Community Engagement  

Published on July 12, 2017

Being involved in your community is not only awesome and productive for your community, it is awesome for your business too!  Find an organization that you believe in, and volunteer!

Our core value of Advocacy – A series of actions taken by a person or group to change “what is” into “what should be.”

  • Seek opportunities to act as a civic-minded servant leader.
  • Generously donate time and talents to better your community.
  • Compassionately assist and lift up those who are less fortunate and inspire others to do so.
  • Embrace philanthropy as a way of life, not a function of your job.

How community involvement increases your business  (excerpts from Chris Romer: Vail Daily column: Why community involvement is important to business:

  • Visibility. Yes, you’ve heard it said time and time again, that out of sight means out of mind. This is not a smart strategy for any business, whether times are good or not so good. As Jim Collins said, “good is the enemy of great.” While good is the enemy of great, complacency and short-term thinking is the enemy of sustained business success. Get involved in your community to help increase your visibility and increase your word-of-mouth referrals and overall awareness of your business.
  • Access. Unless they are crazy or enjoy consistent rejection, no one likes making cold calls all day long. It’s a painful, tedious process that often wastes far too much time and mentally drains even the most upbeat and friendly person. When you get involved in your community, you’ll discover that meeting prospects, who may have an interest or who can refer you to key contacts you’re trying to reach, is a huge benefit. Being involved also makes it likely that you’ll find yourself in situations where you can identify and meet decision makers face-to-face versus making cold calls.
  • Networking. A huge part of a successful business operation is, of course, whom you know. Out of sight, out of mind (as noted earlier) is also true when it relates to networking. Community involvement gives your business different venues and opportunities to meet new people. The positive outcomes on the bottom line of your business, be it a business-to-business operation or a tourism dependent operation, are evident via your community network.
  • Voice.

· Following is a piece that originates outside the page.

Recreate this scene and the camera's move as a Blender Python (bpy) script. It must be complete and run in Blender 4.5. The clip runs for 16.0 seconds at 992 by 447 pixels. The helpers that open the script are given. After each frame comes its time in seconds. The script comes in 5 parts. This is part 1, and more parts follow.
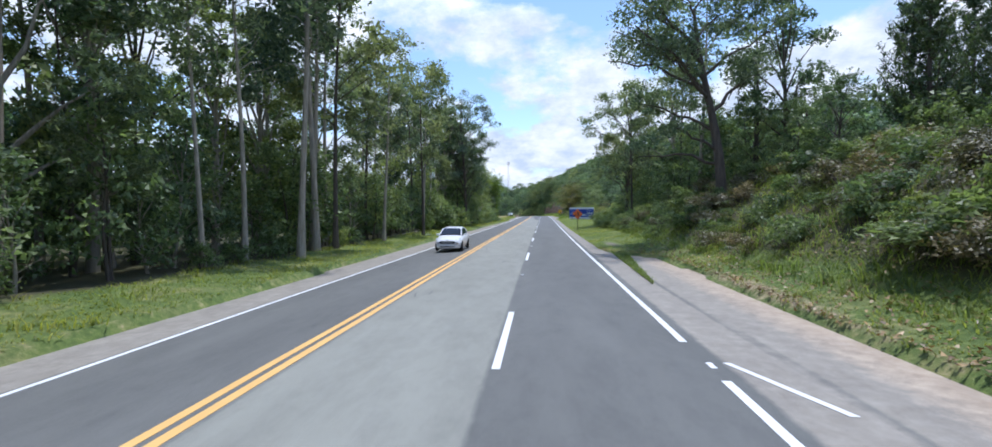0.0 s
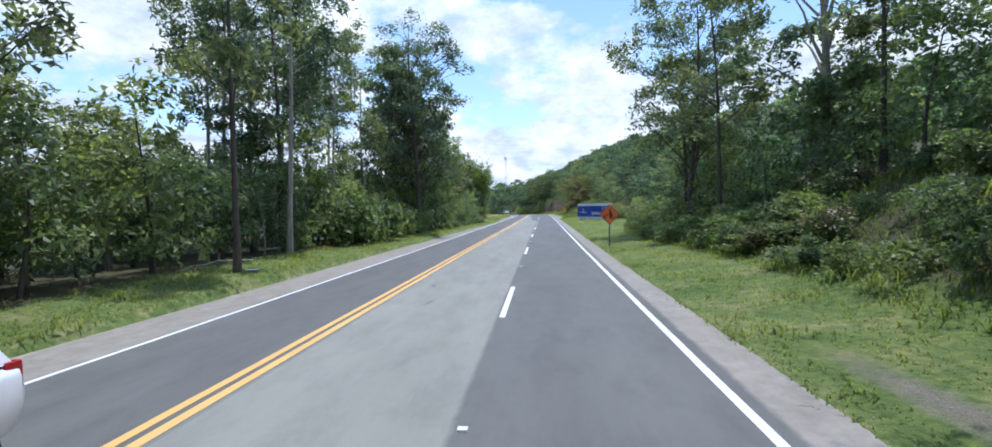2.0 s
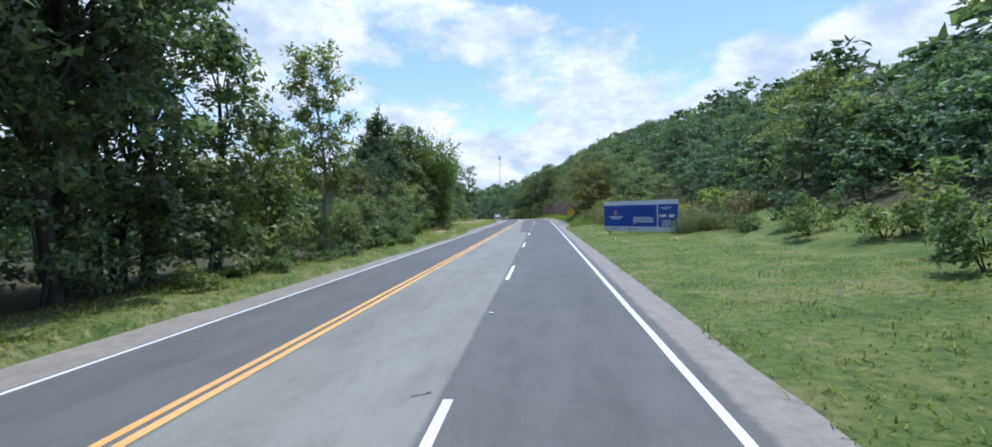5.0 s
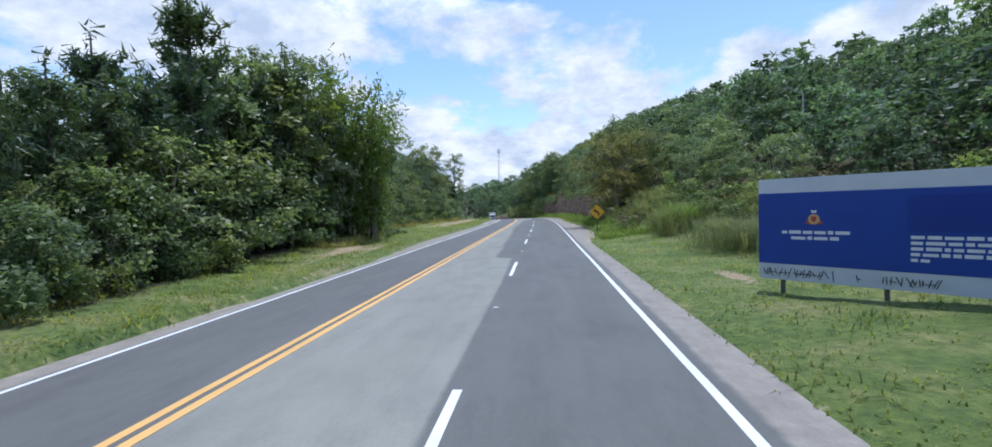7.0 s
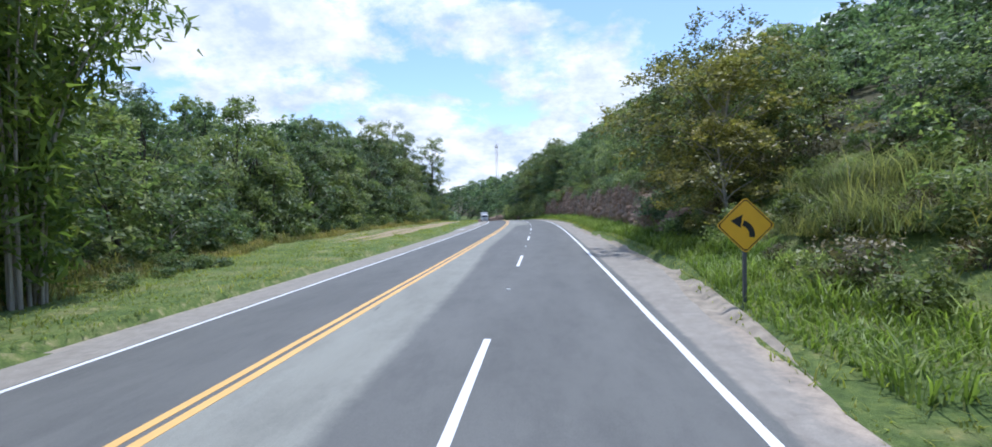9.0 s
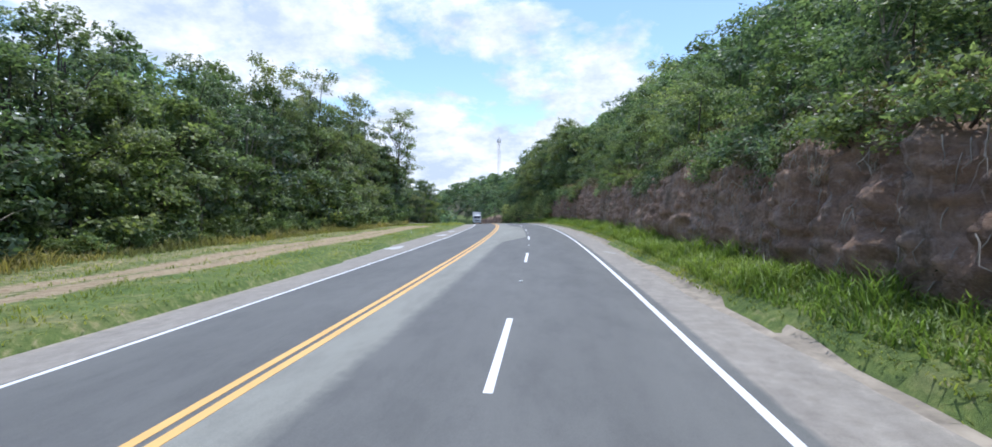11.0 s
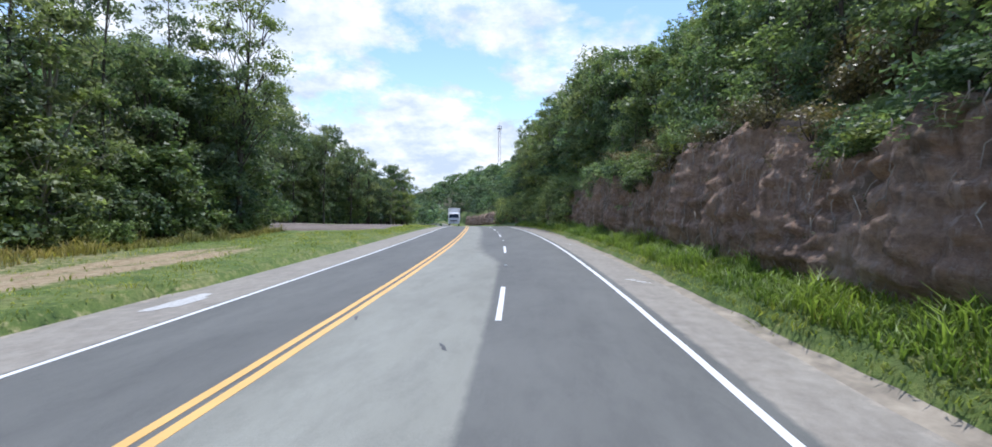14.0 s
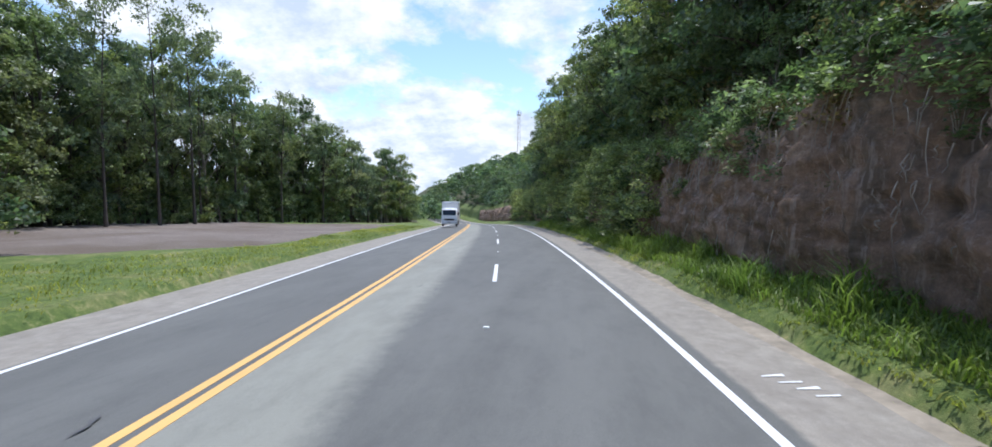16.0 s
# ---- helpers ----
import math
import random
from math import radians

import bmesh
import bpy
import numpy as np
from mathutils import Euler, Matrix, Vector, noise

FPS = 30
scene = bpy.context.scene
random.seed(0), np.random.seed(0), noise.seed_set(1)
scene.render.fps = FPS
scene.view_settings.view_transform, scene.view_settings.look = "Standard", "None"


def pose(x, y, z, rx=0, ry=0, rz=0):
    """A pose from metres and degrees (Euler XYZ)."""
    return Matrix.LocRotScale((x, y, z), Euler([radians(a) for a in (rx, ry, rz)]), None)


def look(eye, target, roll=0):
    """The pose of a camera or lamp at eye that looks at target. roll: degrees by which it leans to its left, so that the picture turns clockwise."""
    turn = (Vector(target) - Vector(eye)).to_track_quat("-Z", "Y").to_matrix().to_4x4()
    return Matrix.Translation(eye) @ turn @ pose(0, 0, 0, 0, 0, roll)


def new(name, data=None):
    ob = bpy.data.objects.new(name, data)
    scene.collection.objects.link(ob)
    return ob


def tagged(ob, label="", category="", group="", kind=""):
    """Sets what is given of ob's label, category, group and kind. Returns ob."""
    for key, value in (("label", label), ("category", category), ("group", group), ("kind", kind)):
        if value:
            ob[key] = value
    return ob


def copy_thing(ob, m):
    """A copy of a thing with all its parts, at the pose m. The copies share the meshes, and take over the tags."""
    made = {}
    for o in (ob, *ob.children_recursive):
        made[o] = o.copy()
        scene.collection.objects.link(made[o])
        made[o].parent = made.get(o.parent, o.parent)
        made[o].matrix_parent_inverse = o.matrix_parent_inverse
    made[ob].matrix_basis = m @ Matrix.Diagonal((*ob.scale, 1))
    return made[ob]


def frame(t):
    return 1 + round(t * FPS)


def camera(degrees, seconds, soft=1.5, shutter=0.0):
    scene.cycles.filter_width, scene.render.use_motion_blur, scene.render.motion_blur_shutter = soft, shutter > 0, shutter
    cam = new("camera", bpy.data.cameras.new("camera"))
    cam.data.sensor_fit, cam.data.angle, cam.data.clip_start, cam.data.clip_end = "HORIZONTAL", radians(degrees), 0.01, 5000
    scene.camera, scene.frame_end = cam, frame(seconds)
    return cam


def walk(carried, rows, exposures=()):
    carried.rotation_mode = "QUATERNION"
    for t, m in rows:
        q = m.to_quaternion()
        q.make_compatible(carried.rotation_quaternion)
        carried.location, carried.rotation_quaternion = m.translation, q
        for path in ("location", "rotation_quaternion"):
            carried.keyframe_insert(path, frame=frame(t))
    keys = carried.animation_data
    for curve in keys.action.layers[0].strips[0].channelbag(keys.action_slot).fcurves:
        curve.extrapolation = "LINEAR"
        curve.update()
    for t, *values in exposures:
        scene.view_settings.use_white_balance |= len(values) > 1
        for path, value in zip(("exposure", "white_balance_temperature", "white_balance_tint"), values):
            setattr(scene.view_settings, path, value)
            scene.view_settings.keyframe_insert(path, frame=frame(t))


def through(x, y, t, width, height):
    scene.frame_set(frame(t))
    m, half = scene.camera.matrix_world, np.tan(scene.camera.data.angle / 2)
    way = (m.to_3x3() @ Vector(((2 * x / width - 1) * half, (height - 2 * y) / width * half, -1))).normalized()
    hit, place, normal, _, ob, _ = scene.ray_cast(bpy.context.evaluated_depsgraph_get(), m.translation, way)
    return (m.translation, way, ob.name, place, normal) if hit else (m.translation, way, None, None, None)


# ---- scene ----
cam = camera(91.0, 16.0, soft=1.6)
# seconds, x, y, z, yaw, pitch, roll
ROWS = [
    (0.0, 0.735, -1.739, 2.577, 5.152, -1.489, 0.308),
    (0.5, 0.776, 5.742, 2.576, 5.479, -1.626, 0.363),
    (1.0, 0.795, 12.904, 2.574, 5.376, -1.513, 0.432),
    (1.5, 0.789, 20.970, 2.570, 5.143, -1.696, 0.507),
    (2.0, 0.991, 28.254, 2.567, 5.108, -1.751, 0.590),
    (2.5, 1.089, 35.243, 2.564, 4.861, -1.674, 0.742),
    (3.0, 1.197, 41.053, 2.563, 4.787, -1.643, 0.936),
    (3.5, 1.255, 49.100, 2.565, 4.539, -1.660, 1.150),
    (4.0, 1.389, 55.950, 2.568, 4.770, -1.372, 1.333),
    (6.5, 1.735, 93.338, 2.624, 4.976, -1.591, 1.398),
    (7.0, 1.777, 101.431, 2.642, 5.088, -1.697, 1.426),
    (7.5, 1.753, 108.020, 2.660, 4.778, -1.496, 1.448),
    (8.0, 1.797, 116.664, 2.681, 5.116, -1.771, 1.486),
    (8.5, 1.791, 123.044, 2.698, 5.056, -1.657, 1.319),
    (9.0, 1.792, 130.861, 2.719, 5.108, -1.855, 1.150),
    (11.5, 1.521, 169.292, 2.790, 5.649, -1.984, -0.392),
    (12.0, 1.374, 177.476, 2.794, 5.587, -1.897, -0.617),
    (12.5, 1.189, 184.074, 2.792, 5.234, -1.874, -0.822),
    (13.0, 1.078, 192.799, 2.780, 5.571, -2.155, -0.879),
    (13.5, 0.988, 198.633, 2.762, 5.753, -2.463, -0.959),
    (14.0, 0.772, 205.023, 2.740, 6.018, -2.595, -0.971),
    (14.5, 0.354, 213.209, 2.695, 6.729, -3.142, -0.973),
    (15.0, 0.028, 218.702, 2.653, 7.279, -3.495, -0.860),
    (15.5, -0.366, 224.834, 2.595, 7.926, -3.433, -0.828),
    (16.0, -0.903, 232.010, 2.512, 8.473, -3.512, -0.722),
]
EXPOSURES = [(t, stops, warm, 12.5) for t, stops, warm in ((0.0, 0.14, 5720), (2.5, 0.25, 5640), (4.0, 0.19, 5620), (6.5, -0.04, 5680), (7.5, 0.03, 5580), (9.0, 0.19, 5680), (12.5, 0.22, 5800), (16.0, 0.24, 5900))]
walk(cam, [(t, pose(x, y, z, 90 + pitch, roll, yaw)) for t, x, y, z, yaw, pitch, roll in ROWS], EXPOSURES)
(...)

A foolish belief among many companies is that they’re too big or too small to care about getting involved or joining their local community. A few things they should think about: Are their employees and customers local? Are taxes and school systems important in finding and retaining a high quality work force? These are key areas that help all businesses succeed.
  • Collaboration. There is strength in numbers and in learning from others. Collaboration doesn’t mean losing your business identity or sacrificing your customers to a competitor. Rather, working together with an industry group or a regional chamber of commerce or your neighborhood gives your business the access (see above) to tools you might not otherwise have at your disposal and to increase your visibility (see above) to grow your market share. Doing business, and growing your business, in a community requires a manager/owner to ensure people know about them – even in these days of social media and other mass communications tools, word of mouth is a hugely powerful driver of awareness and traffic to both service providers and retail outlets.

So get off the sidelines and get involved in your local merchant group or your industry trade group. You’ll likely extend your personal and professional network, meet new friends, and promote your business to those that didn’t know about you.

At the end of the day, that’s good business.